* Problem statement
Quote each line of the material verbatim, without the pictures.

* Recorded data
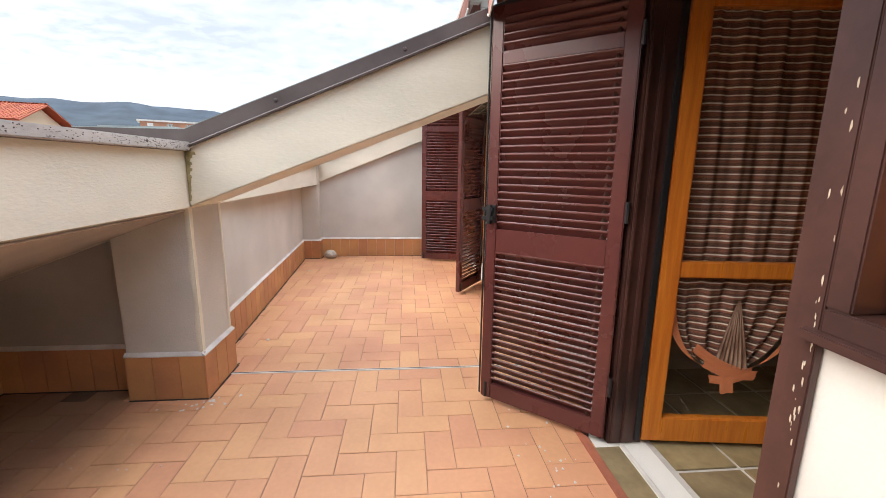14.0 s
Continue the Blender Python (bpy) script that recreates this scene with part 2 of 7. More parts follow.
PEG_G = shade("green_plastic_peg", (0.02, 0.30, 0.10), 0.4)
PEG_Y = shade("yellow_plastic_peg", (0.70, 0.55, 0.04), 0.4)
CURTAIN_S2 = shade("gathered_striped_cloth", (0.46, 0.31, 0.225), 0.95, (0.19, 0.095, 0.065), 60, 220, 0.15, 0.2, stretch=(1, 1, 0.12))
CURTAIN_O = shade("orange_curtain_hem", (0.82, 0.30, 0.14), 0.9, (0.74, 0.25, 0.11), 6, 150, 0.1, 0.2)
PANE = clear_glass("window_glass")


# dust and damp grime, thinning in ragged patches, with recess shade in its colour
GRIME_SHADE = shade("dusty_grime_shaded", (0.075, 0.048, 0.034), 0.95, (0.12, 0.085, 0.062), 3, 40, 0.25, 0.2)
gn, gl_ = GRIME_SHADE.node_tree.nodes, GRIME_SHADE.node_tree.links
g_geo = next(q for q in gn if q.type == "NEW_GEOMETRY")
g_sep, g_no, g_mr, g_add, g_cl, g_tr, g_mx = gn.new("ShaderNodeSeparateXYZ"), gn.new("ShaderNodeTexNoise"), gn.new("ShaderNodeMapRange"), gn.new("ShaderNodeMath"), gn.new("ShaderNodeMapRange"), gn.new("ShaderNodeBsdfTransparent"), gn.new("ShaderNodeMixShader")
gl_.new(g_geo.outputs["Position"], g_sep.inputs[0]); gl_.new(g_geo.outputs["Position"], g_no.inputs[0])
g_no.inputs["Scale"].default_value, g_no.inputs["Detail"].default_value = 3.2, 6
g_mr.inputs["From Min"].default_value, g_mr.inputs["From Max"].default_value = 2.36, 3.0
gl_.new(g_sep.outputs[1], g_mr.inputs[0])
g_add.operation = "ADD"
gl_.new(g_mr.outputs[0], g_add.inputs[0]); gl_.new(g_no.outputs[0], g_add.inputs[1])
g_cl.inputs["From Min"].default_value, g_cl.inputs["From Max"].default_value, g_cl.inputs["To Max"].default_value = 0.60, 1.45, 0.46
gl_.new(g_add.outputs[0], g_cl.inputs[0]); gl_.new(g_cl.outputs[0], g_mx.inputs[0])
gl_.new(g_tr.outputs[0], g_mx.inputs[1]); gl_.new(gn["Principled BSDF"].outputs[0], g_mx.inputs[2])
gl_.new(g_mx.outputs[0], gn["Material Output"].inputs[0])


def banded(name, rows, pitch):
    """A woven cloth with level bands of colour (share of the pitch, colour)."""
    m = shade(name, (0.3, 0.1, 0.05), 0.95, None, 6, 200, 0.15, 0.2)
    n, l = m.node_tree.nodes, m.node_tree.links
    g = next(q for q in n if q.type == "NEW_GEOMETRY")
    sep, dv, fr, rp, mx = n.new("ShaderNodeSeparateXYZ"), n.new("ShaderNodeMath"), n.new("ShaderNodeMath"), n.new("ShaderNodeValToRGB"), n.new("ShaderNodeMix")
    l.new(g.outputs["Position"], sep.inputs[0])
    dv.operation, fr.operation = "DIVIDE", "FRACT"
    dv.inputs[1].default_value = pitch
    l.new(sep.outputs[2], dv.inputs[0]); l.new(dv.outputs[0], fr.inputs[0]); l.new(fr.outputs[0], rp.inputs[0])
    rp.color_ramp.interpolation = "CONSTANT"
    for i, (p, c) in enumerate(rows):
        e = rp.color_ramp.elements[i] if i < 2 else rp.color_ramp.elements.new(p)
        e.position, e.color = p, (*c, 1)
    hs = next(q for q in n if q.type == "HUE_SAT")
    l.new(rp.outputs[0], hs.inputs["Color"])
    return m


CURTAIN_M = banded("striped_curtain_cloth", ((0.0, (0.34, 0.13, 0.08)), (0.12, (0.86, 0.80, 0.68)), (0.22, (0.16, 0.08, 0.055)), (0.40, (0.28, 0.11, 0.07)), (0.56, (0.20, 0.095, 0.065)), (0.64, (0.86, 0.80, 0.68)), (0.72, (0.15, 0.075, 0.052))), 0.064)

# travertine, with its long open pits
TRAV = shade("pitted_travertine", (0.49, 0.47, 0.435), 0.85, (0.40, 0.375, 0.345), 6, 60, 0.16, 0.5, depth=0.004, stretch=(0.5, 1.2, 1))
tn, tl_ = TRAV.node_tree.nodes, TRAV.node_tree.links
t_geo = next(q for q in tn if q.type == "NEW_GEOMETRY")
t_map, t_pit, t_area, t_mul, t_rng, t_mix = tn.new("ShaderNodeMapping"), tn.new("ShaderNodeTexNoise"), tn.new("ShaderNodeTexNoise"), tn.new("ShaderNodeMath"), tn.new("ShaderNodeMapRange"), tn.new("ShaderNodeMix")
t_map.inputs["Scale"].default_value = (0.24, 1.0, 1.0)
t_map.inputs["Rotation"].default_value = (0, 0, radians(6))
tl_.new(t_geo.outputs["Position"], t_map.inputs[0])
t_pit.inputs["Scale"].default_value, t_pit.inputs["Detail"].default_value, t_pit.inputs["Roughness"].default_value = 190, 3, 0.6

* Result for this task
14.0 s
Continue the Blender Python (bpy) script that recreates this scene with part 2 of 7. More parts follow.
PEG_G = shade("green_plastic_peg", (0.02, 0.30, 0.10), 0.4)
PEG_Y = shade("yellow_plastic_peg", (0.70, 0.55, 0.04), 0.4)
CURTAIN_S2 = shade("gathered_striped_cloth", (0.46, 0.31, 0.225), 0.95, (0.19, 0.095, 0.065), 60, 220, 0.15, 0.2, stretch=(1, 1, 0.12))
CURTAIN_O = shade("orange_curtain_hem", (0.82, 0.30, 0.14), 0.9, (0.74, 0.25, 0.11), 6, 150, 0.1, 0.2)
PANE = clear_glass("window_glass")


# dust and damp grime, thinning in ragged patches, with recess shade in its colour
GRIME_SHADE = shade("dusty_grime_shaded", (0.075, 0.048, 0.034), 0.95, (0.12, 0.085, 0.062), 3, 40, 0.25, 0.2)
gn, gl_ = GRIME_SHADE.node_tree.nodes, GRIME_SHADE.node_tree.links
g_geo = next(q for q in gn if q.type == "NEW_GEOMETRY")
g_sep, g_no, g_mr, g_add, g_cl, g_tr, g_mx = gn.new("ShaderNodeSeparateXYZ"), gn.new("ShaderNodeTexNoise"), gn.new("ShaderNodeMapRange"), gn.new("ShaderNodeMath"), gn.new("ShaderNodeMapRange"), gn.new("ShaderNodeBsdfTransparent"), gn.new("ShaderNodeMixShader")
gl_.new(g_geo.outputs["Position"], g_sep.inputs[0]); gl_.new(g_geo.outputs["Position"], g_no.inputs[0])
g_no.inputs["Scale"].default_value, g_no.inputs["Detail"].default_value = 3.2, 6
g_mr.inputs["From Min"].default_value, g_mr.inputs["From Max"].default_value = 2.36, 3.0
gl_.new(g_sep.outputs[1], g_mr.inputs[0])
g_add.operation = "ADD"
gl_.new(g_mr.outputs[0], g_add.inputs[0]); gl_.new(g_no.outputs[0], g_add.inputs[1])
g_cl.inputs["From Min"].default_value, g_cl.inputs["From Max"].default_value, g_cl.inputs["To Max"].default_value = 0.60, 1.45, 0.46
gl_.new(g_add.outputs[0], g_cl.inputs[0]); gl_.new(g_cl.outputs[0], g_mx.inputs[0])
gl_.new(g_tr.outputs[0], g_mx.inputs[1]); gl_.new(gn["Principled BSDF"].outputs[0], g_mx.inputs[2])
gl_.new(g_mx.outputs[0], gn["Material Output"].inputs[0])


def banded(name, rows, pitch):
    """A woven cloth with level bands of colour (share of the pitch, colour)."""
    m = shade(name, (0.3, 0.1, 0.05), 0.95, None, 6, 200, 0.15, 0.2)
    n, l = m.node_tree.nodes, m.node_tree.links
    g = next(q for q in n if q.type == "NEW_GEOMETRY")
    sep, dv, fr, rp, mx = n.new("ShaderNodeSeparateXYZ"), n.new("ShaderNodeMath"), n.new("ShaderNodeMath"), n.new("ShaderNodeValToRGB"), n.new("ShaderNodeMix")
    l.new(g.outputs["Position"], sep.inputs[0])
    dv.operation, fr.operation = "DIVIDE", "FRACT"
    dv.inputs[1].default_value = pitch
    l.new(sep.outputs[2], dv.inputs[0]); l.new(dv.outputs[0], fr.inputs[0]); l.new(fr.outputs[0], rp.inputs[0])
    rp.color_ramp.interpolation = "CONSTANT"
    for i, (p, c) in enumerate(rows):
        e = rp.color_ramp.elements[i] if i < 2 else rp.color_ramp.elements.new(p)
        e.position, e.color = p, (*c, 1)
    hs = next(q for q in n if q.type == "HUE_SAT")
    l.new(rp.outputs[0], hs.inputs["Color"])
    return m


CURTAIN_M = banded("striped_curtain_cloth", ((0.0, (0.34, 0.13, 0.08)), (0.12, (0.86, 0.80, 0.68)), (0.22, (0.16, 0.08, 0.055)), (0.40, (0.28, 0.11, 0.07)), (0.56, (0.20, 0.095, 0.065)), (0.64, (0.86, 0.80, 0.68)), (0.72, (0.15, 0.075, 0.052))), 0.064)

# travertine, with its long open pits
TRAV = shade("pitted_travertine", (0.49, 0.47, 0.435), 0.85, (0.40, 0.375, 0.345), 6, 60, 0.16, 0.5, depth=0.004, stretch=(0.5, 1.2, 1))
tn, tl_ = TRAV.node_tree.nodes, TRAV.node_tree.links
t_geo = next(q for q in tn if q.type == "NEW_GEOMETRY")
t_map, t_pit, t_area, t_mul, t_rng, t_mix = tn.new("ShaderNodeMapping"), tn.new("ShaderNodeTexNoise"), tn.new("ShaderNodeTexNoise"), tn.new("ShaderNodeMath"), tn.new("ShaderNodeMapRange"), tn.new("ShaderNodeMix")
t_map.inputs["Scale"].default_value = (0.24, 1.0, 1.0)
t_map.inputs["Rotation"].default_value = (0, 0, radians(6))
tl_.new(t_geo.outputs["Position"], t_map.inputs[0])
t_pit.inputs["Scale"].default_value, t_pit.inputs["Detail"].default_value, t_pit.inputs["Roughness"].default_value = 190, 3, 0.6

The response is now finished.